Last week, the Arizona Corporation Commission hosted the first meeting of the newly formed Ethics Committee. The committee was created by Commissioner Tom Forese this summer due to the persistent and multi-faceted charges of unethical behavior on the part of commissioners.
Even before the committee convened, it was the subject of questions about its own ethical foundation. Specifically, Commissioner Bob Burns has questioned the cost and constitutionality of such a committee.
Burns, an ethics hawk, has worked to expose and end the undue influence of campaign contributions on commissioners. He has argued that because the Arizona Corporation Commission (ACC) was created to be a quasi-judicial body that oversees monopolistic public utilities, any real or perceived influence of contributions on commissioners would violate their basic job duties.

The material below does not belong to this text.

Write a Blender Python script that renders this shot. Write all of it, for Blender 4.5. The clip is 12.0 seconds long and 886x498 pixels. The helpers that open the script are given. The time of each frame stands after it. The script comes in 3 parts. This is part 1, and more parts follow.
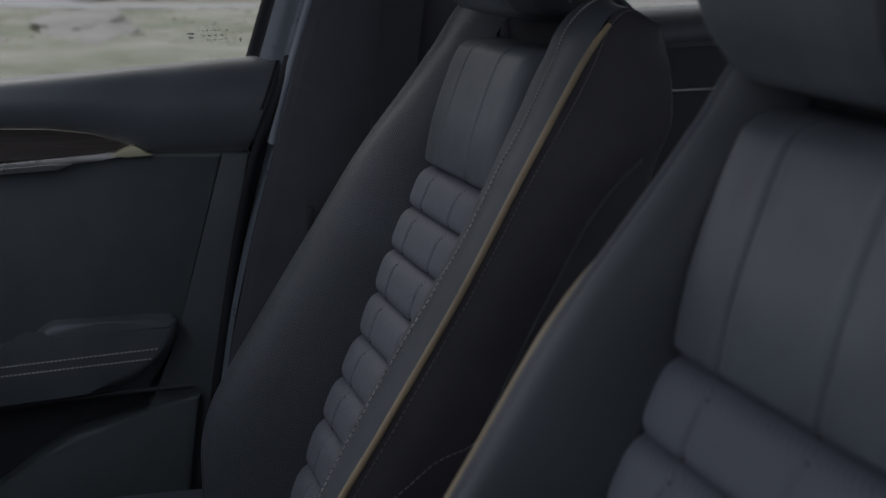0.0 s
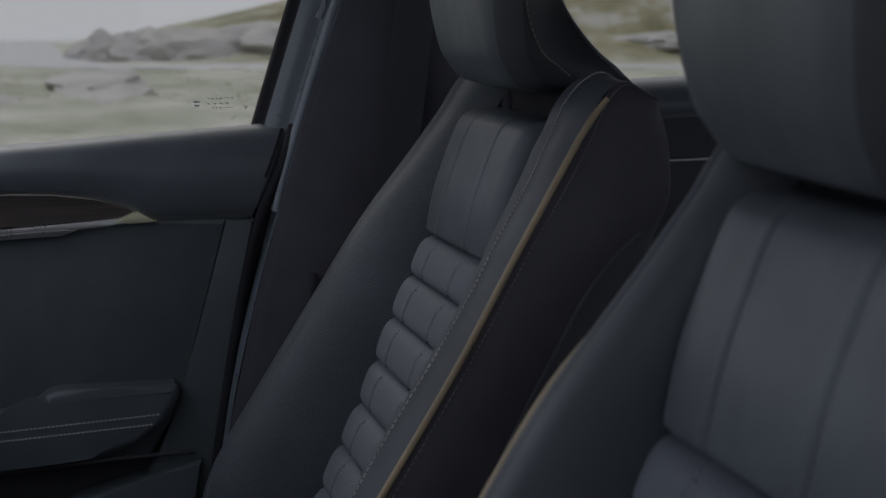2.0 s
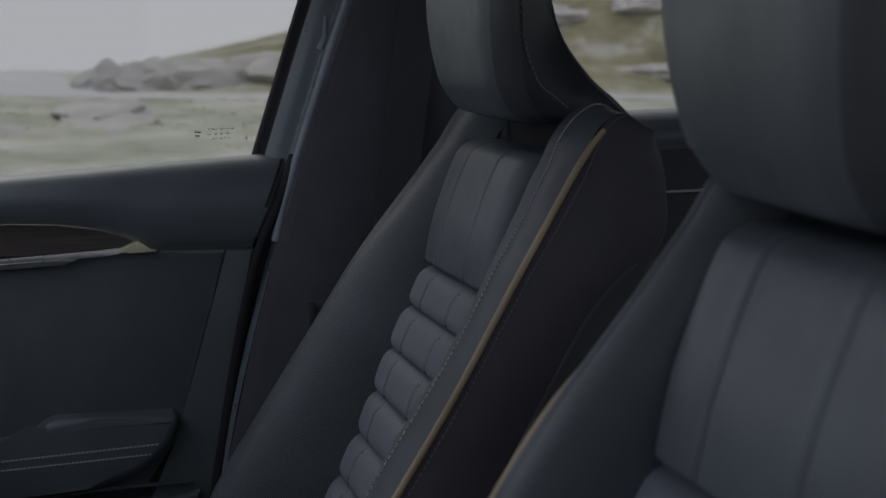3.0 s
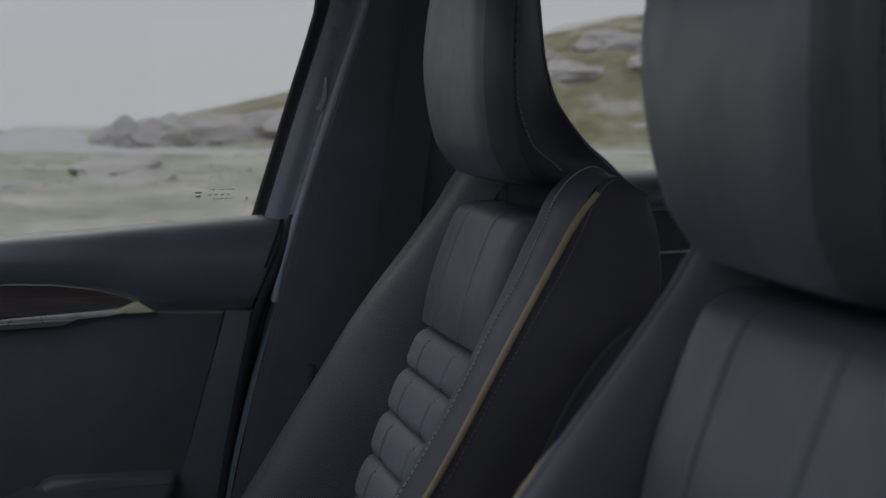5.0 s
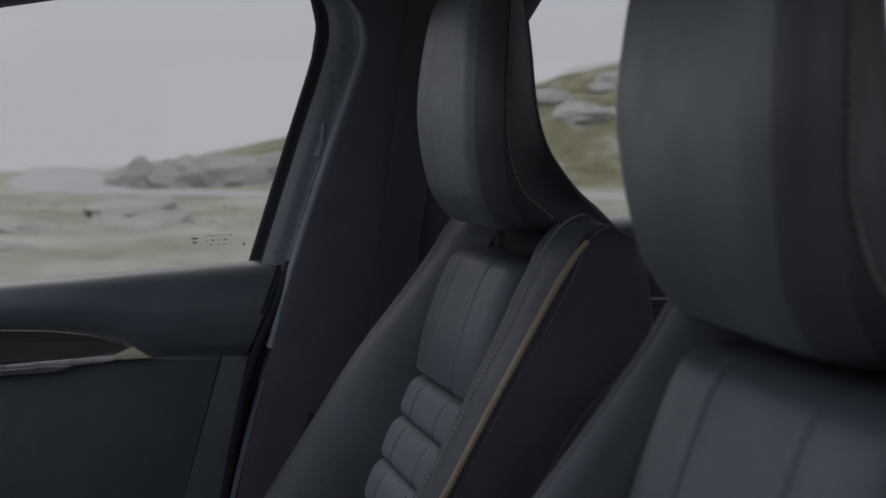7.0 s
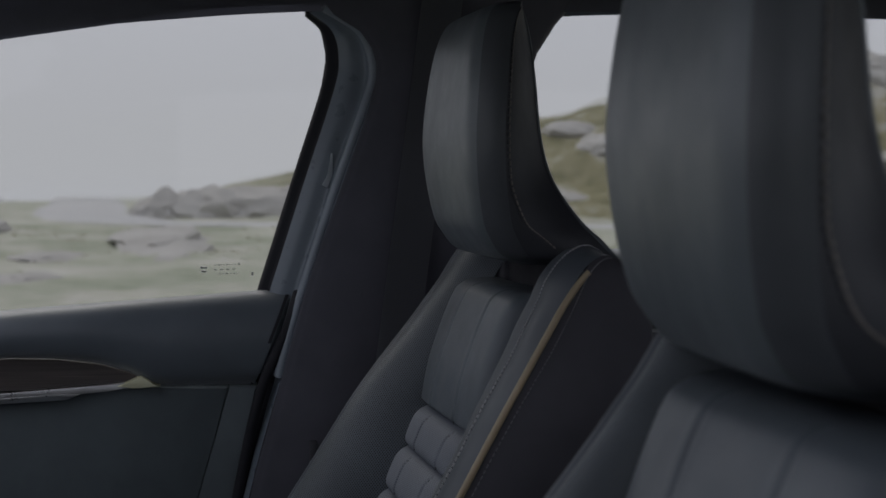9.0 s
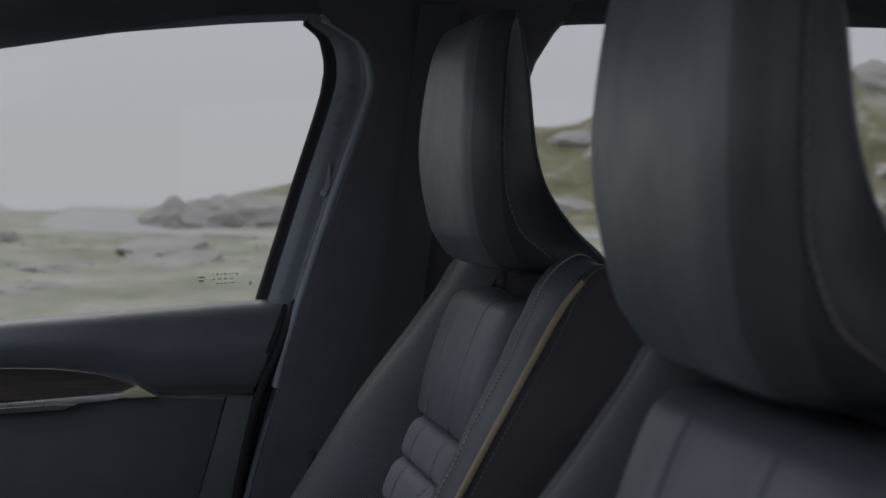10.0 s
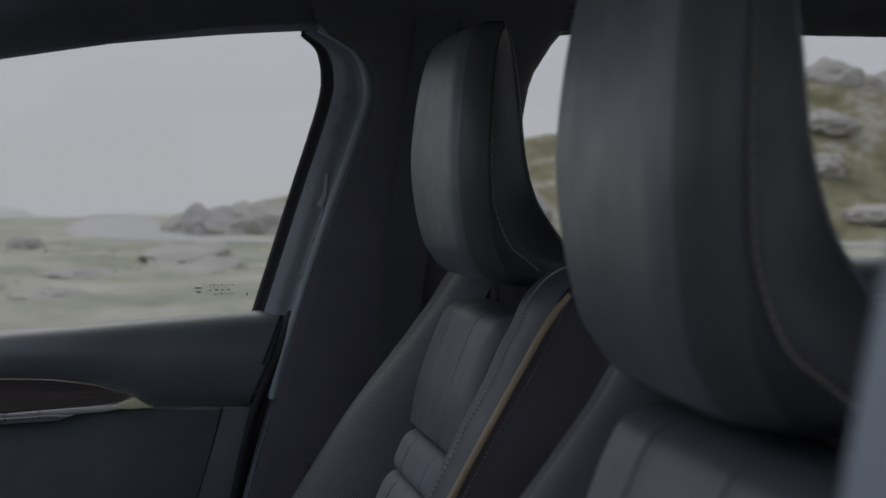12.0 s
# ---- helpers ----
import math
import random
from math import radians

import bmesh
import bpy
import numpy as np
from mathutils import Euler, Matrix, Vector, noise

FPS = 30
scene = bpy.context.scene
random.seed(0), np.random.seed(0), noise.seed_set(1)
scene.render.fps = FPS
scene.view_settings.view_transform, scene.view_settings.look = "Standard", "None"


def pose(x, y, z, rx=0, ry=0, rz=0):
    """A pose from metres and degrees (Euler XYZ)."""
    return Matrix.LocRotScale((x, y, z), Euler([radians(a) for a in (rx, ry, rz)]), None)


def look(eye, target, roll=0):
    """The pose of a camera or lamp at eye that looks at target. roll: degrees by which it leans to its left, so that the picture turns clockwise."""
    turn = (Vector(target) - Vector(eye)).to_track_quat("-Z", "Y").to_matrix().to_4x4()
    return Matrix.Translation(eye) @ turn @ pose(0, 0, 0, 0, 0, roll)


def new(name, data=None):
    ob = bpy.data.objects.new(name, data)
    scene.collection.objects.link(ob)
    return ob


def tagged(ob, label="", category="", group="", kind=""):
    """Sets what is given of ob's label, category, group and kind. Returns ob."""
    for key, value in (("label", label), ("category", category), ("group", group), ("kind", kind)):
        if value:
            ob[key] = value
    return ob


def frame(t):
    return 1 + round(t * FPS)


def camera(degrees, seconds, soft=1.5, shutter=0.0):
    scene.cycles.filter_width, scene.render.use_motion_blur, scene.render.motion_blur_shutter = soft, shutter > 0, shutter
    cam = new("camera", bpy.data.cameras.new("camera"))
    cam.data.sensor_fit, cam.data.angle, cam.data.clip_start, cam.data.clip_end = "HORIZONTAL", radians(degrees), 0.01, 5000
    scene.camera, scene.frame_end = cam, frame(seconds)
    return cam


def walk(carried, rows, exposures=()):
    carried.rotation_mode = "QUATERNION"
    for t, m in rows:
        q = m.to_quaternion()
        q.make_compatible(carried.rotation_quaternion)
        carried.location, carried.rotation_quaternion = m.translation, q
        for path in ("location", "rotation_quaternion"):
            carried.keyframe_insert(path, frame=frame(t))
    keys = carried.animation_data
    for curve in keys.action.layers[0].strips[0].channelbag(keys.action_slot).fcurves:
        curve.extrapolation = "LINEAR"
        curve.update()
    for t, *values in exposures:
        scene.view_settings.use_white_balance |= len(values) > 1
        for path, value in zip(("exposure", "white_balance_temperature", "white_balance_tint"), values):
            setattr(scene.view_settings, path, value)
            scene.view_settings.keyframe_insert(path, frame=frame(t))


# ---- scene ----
cam = camera(34.1, 12.0)
cam.data.dof.use_dof = True
cam.data.dof.focus_distance = 1.5
cam.data.dof.aperture_fstop = 10.0
PATH = [
    (0, (0.975, -0.271, 1.113), (-0.95, 0.105, 0.72), 0.0),
    (0.5, (0.981, -0.278, 1.121), (-0.945, 0.105, 0.743), 0.2),
    (1, (0.982, -0.27, 1.122), (-0.952, 0.1, 0.77), 0.2),
    (1.5, (0.981, -0.269, 1.119), (-0.958, 0.101, 0.793), 0.3),
    (2, (0.981, -0.261, 1.123), (-0.961, 0.102, 0.812), 0.3),
    (2.5, (0.982, -0.26, 1.122), (-0.964, 0.103, 0.833), 0.3),
    (3, (0.985, -0.255, 1.124), (-0.964, 0.102, 0.854), 0.4),
    (5, (0.984, -0.235, 1.13), (-0.978, 0.101, 0.936), 0.4),
    (5.5, (0.984, -0.23, 1.132), (-0.98, 0.103, 0.953), 0.3),
    (6, (0.981, -0.225, 1.131), (-0.985, 0.105, 0.97), 0.4),
    (6.5, (0.983, -0.219, 1.13), (-0.986, 0.104, 0.985), 0.6),
    (7, (0.982, -0.213, 1.136), (-0.988, 0.103, 0.998), 0.4),
    (9, (0.985, -0.194, 1.135), (-0.993, 0.089, 1.04), 0.6),
    (9.5, (0.983, -0.187, 1.136), (-0.996, 0.088, 1.047), 0.6),
    (10, (0.982, -0.181, 1.135), (-0.997, 0.09, 1.053), 0.6),
    (10.5, (0.98, -0.173, 1.137), (-1.001, 0.09, 1.058), 0.7),
    (11, (0.982, -0.168, 1.136), (-0.999, 0.091, 1.063), 0.8),
    (11.5, (0.981, -0.158, 1.139), (-1.002, 0.091, 1.065), 0.7),
    (12, (0.978, -0.149, 1.14), (-1.007, 0.09, 1.067), 0.6),
]
walk(cam, [(t, look(eye, target, roll)) for t, eye, target, roll in PATH])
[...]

Every step of the way his fellow commissioners have fought Burns.
Burns and many others claim that the majority of commissioners have become “captives” of Arizona Public Service (APS) due to the inordinate amount of money the corporation spent on the 2014 election. “Captives” act on behalf of and in the interest of their captors. In the case of the ACC, the “captive” commissioners appear to be protecting the interests of the corporation by fighting Burns’ effort to make public those contributions.
Just last month, the “captive” commissioners stunned the public when they approved a rate increase for APS. Burns had urged his fellow commissioners to join his fight to have the corporate giant reveal its contributions before a rate increase could be considered.